**The request**.
Go through the listing and set it down exactly, leaving out its pictures.

**Data extract**.
···
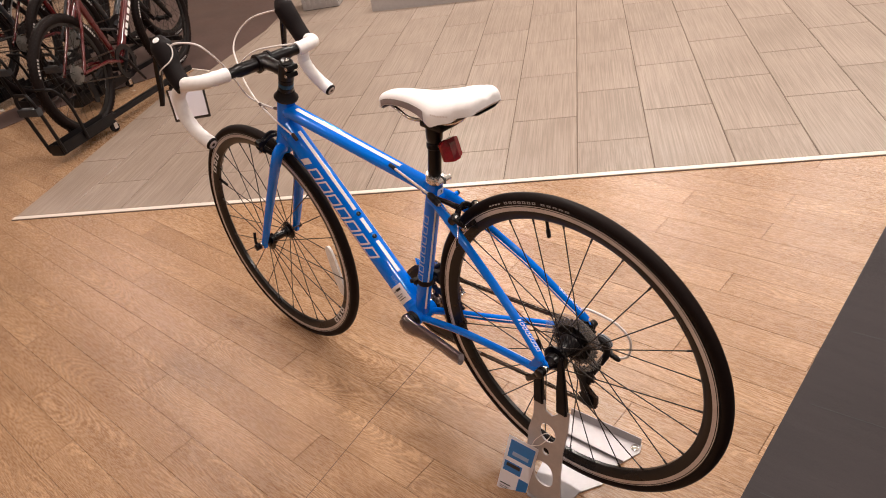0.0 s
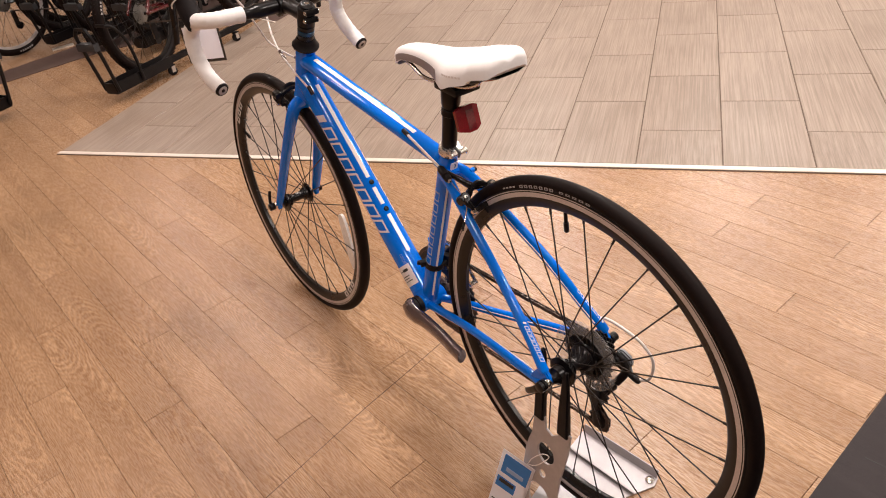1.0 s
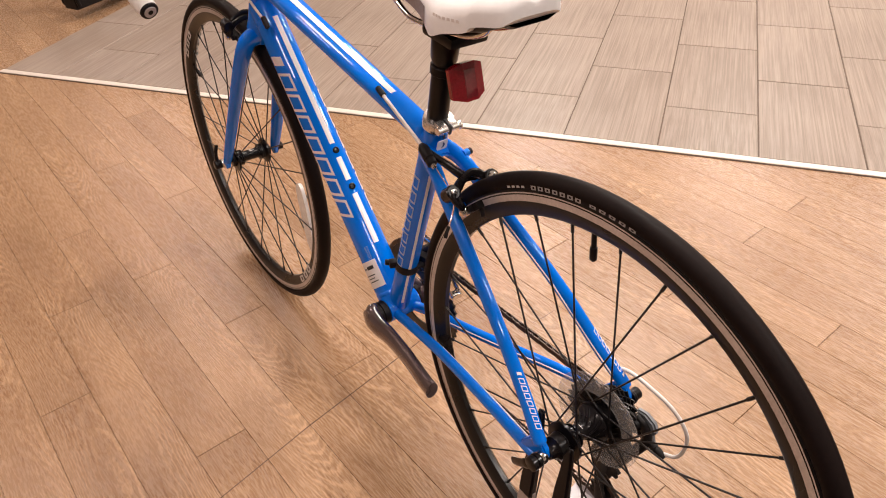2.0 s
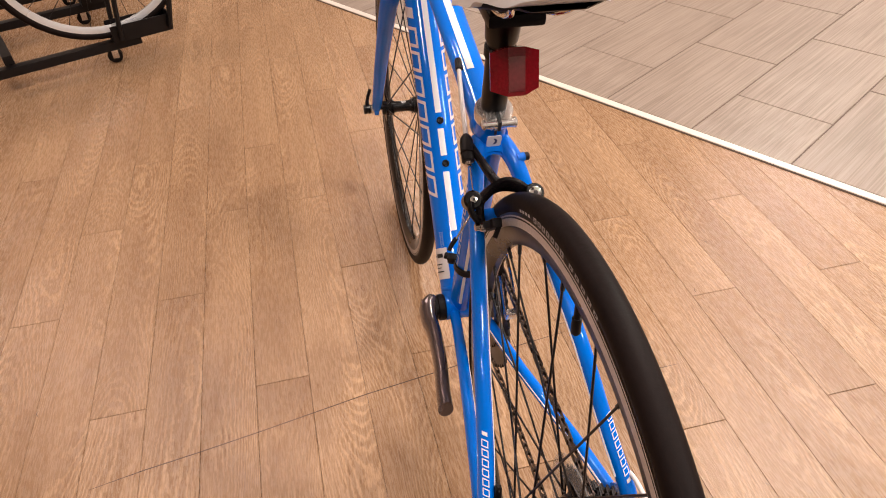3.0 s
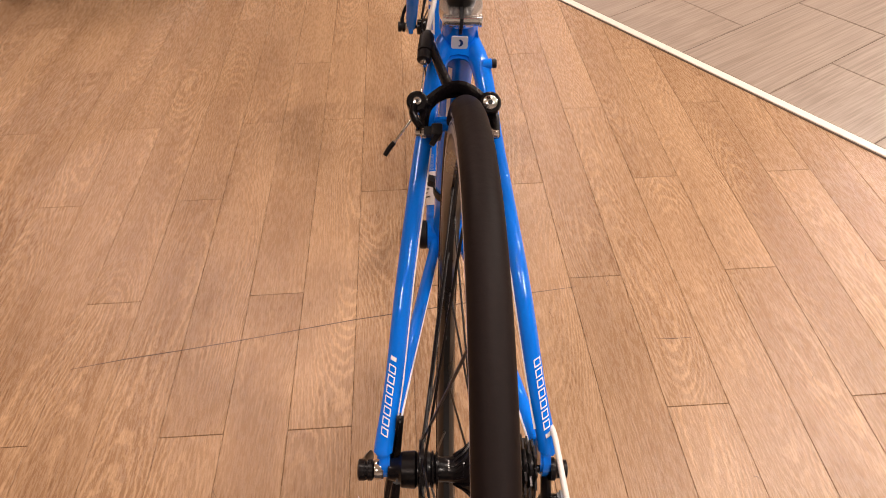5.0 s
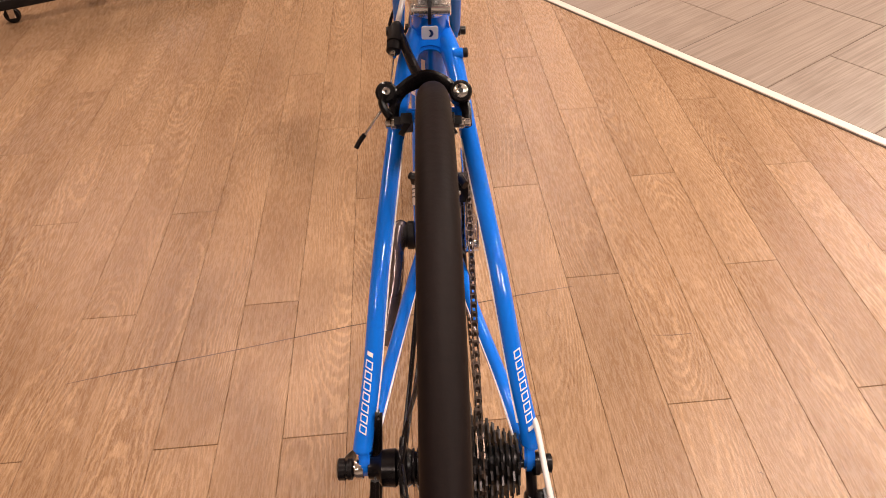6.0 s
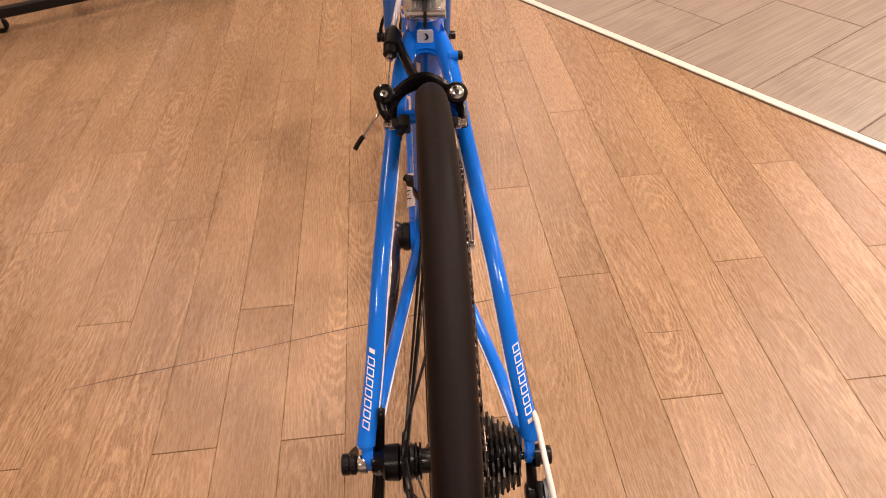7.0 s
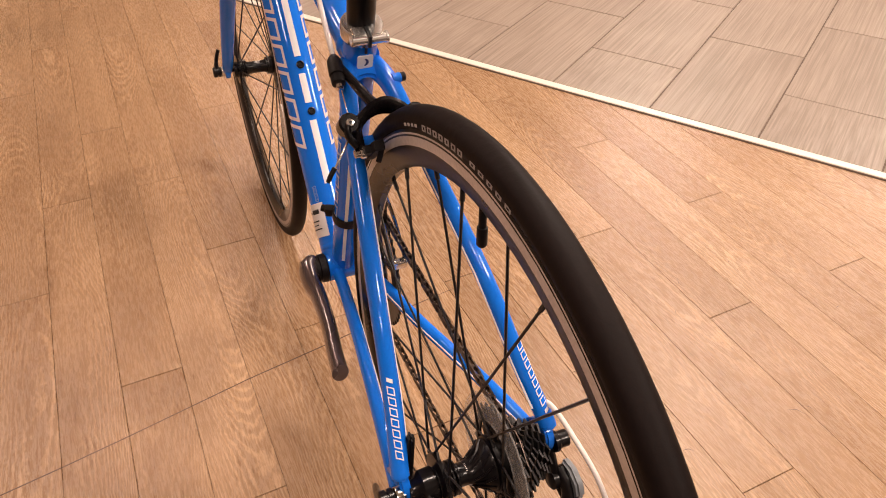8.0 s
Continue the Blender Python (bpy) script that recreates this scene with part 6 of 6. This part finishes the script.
···
**Task response**.
0.0 s
1.0 s
2.0 s
3.0 s
5.0 s
6.0 s
7.0 s
8.0 s
Continue the Blender Python (bpy) script that recreates this scene with part 6 of 6. This part finishes the script.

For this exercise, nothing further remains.